Jogando-me em vossas masmorras, pretendestes vos livrar de uma perigosa vigilante de vossos complôs. Tremei, tiranos modernos! Minha voz se fará ouvir do fundo do meu sepulcro. Minha audácia faz com que vos acovardeis. É com coragem e com as armas da retidão que vos peço conta da tirania que exerceis sobre os verdadeiros sustentáculos da República.

(“Discurso endereçado ao Tribunal Revolucionário”, p. 88)

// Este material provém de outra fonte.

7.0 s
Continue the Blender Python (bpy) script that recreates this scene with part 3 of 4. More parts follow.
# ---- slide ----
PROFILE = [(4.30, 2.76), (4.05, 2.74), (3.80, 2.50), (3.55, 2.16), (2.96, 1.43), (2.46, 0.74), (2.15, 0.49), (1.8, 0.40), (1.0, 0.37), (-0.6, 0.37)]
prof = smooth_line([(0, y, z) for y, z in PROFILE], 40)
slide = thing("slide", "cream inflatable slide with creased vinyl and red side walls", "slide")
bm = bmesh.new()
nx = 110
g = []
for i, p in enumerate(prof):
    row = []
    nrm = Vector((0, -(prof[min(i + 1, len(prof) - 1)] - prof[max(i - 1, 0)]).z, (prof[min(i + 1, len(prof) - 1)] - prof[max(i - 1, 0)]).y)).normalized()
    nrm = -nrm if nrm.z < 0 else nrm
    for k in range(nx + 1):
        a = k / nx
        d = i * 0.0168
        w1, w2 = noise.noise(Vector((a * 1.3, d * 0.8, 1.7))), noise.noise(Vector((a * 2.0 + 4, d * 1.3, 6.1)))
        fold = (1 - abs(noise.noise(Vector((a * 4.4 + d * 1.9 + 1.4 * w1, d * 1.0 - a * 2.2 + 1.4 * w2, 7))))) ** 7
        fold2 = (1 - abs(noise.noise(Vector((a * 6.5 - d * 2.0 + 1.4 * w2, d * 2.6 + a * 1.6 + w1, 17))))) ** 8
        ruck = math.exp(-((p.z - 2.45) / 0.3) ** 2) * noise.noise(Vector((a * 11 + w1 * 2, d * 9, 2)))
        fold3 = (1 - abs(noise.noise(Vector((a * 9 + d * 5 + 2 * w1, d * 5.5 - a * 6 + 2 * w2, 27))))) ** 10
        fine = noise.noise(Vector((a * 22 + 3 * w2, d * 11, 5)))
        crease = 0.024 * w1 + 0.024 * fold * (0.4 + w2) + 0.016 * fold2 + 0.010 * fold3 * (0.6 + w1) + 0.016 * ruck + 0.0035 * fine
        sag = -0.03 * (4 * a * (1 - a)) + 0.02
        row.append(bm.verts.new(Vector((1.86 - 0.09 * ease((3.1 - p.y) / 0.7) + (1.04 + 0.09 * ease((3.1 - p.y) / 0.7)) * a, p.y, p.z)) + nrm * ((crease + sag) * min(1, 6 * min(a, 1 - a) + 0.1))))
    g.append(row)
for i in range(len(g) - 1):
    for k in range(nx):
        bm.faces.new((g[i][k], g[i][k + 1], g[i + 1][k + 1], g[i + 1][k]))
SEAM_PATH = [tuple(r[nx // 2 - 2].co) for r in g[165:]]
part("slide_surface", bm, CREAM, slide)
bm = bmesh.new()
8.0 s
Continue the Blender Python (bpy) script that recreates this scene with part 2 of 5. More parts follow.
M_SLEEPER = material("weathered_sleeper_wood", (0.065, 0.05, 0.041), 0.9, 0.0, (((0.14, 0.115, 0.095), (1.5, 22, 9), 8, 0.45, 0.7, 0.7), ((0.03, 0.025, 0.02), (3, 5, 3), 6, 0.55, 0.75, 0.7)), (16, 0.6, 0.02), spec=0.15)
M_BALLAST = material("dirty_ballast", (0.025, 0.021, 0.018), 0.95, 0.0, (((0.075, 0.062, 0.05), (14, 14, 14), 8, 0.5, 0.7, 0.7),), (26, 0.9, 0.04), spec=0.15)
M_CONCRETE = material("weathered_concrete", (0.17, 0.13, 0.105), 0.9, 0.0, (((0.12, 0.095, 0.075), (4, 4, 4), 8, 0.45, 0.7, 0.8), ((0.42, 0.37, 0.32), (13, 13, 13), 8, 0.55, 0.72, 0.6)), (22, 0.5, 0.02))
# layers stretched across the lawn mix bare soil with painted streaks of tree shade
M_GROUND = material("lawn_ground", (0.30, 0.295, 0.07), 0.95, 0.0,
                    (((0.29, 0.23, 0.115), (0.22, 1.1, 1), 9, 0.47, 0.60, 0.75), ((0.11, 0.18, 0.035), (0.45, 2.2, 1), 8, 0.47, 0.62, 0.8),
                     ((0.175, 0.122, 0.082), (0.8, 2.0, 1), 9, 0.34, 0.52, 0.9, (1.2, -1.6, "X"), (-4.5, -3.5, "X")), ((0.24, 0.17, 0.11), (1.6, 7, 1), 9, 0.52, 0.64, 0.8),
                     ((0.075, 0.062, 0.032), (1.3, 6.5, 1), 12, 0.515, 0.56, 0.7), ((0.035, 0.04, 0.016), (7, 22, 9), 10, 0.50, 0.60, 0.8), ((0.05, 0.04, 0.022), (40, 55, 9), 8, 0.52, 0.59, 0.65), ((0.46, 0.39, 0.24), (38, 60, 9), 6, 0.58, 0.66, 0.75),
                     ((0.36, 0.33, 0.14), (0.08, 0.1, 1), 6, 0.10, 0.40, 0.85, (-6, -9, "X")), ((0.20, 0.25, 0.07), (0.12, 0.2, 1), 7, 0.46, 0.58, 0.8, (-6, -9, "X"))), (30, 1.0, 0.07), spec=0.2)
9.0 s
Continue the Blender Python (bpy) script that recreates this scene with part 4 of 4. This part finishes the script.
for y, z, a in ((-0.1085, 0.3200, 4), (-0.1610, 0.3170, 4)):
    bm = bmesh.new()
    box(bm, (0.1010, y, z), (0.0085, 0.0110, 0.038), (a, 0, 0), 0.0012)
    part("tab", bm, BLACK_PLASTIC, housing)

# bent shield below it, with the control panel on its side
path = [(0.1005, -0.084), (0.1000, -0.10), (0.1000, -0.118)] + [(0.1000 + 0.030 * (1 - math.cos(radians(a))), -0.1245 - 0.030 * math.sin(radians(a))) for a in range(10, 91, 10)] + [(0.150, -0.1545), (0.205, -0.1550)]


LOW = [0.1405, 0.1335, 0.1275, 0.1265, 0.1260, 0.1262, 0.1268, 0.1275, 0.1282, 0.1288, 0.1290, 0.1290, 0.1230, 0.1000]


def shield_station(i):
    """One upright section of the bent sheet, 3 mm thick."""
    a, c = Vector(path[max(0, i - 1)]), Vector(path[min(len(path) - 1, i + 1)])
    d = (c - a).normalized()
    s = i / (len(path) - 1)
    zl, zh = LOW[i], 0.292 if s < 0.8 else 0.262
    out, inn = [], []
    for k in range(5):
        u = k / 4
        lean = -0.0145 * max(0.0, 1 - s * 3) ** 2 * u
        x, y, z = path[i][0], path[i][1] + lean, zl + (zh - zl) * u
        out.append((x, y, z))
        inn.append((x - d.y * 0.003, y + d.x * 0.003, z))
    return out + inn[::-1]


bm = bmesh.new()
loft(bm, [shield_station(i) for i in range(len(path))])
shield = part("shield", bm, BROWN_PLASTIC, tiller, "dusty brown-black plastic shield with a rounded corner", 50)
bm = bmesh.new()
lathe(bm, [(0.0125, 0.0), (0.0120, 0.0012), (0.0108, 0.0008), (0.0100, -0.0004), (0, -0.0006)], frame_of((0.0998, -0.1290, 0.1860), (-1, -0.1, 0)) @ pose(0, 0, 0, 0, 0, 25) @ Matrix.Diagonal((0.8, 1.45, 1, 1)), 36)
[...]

Passados mais de dois séculos, pode parecer trivial que mulheres ocupem espaços ditos de poder, como tribunas, júris, exércitos, assembleias. Porém, a legitimidade da participação das mulheres nestes espaços, bem como sua prática, está sob constante ataque, físico e moral. O Avante, Mulheres! caminha na história política das mulheres, uma história ainda a se escrever. Seria anacrônico e simplificador aplicar a tarja “feminismo” — termo que surge apenas no século XIX — a este conjunto de escritos traduzidos, assim como seria um desfavor tratar tais fontes menos conhecidas como preâmbulo ou mera introdução às práticas e ao pensamento feminista, desenvolvidos nos séculos seguintes e responsáveis, aliás, por retirar de Gouges do esquecimento. O Avante, Mulheres! nos coloca diante de literatura escrita por mulher que escolheu seu próprio nome para combate no terreno das desigualdades, Olympe, e nos legou uma tarefa que ainda não cumprimos nas democracias contemporâneas, mas de cuja dificuldade ela era inteiramente consciente — a da igualdade: “Esta obra não é trabalho de um dia infelizmente para o novo regime. Esta revolução apenas se operará quando todas as mulheres forem conscientizadas sobre seu deplorável destino, e sobre os direitos que perderam na sociedade” (“Os direitos da mulher”, p. 33).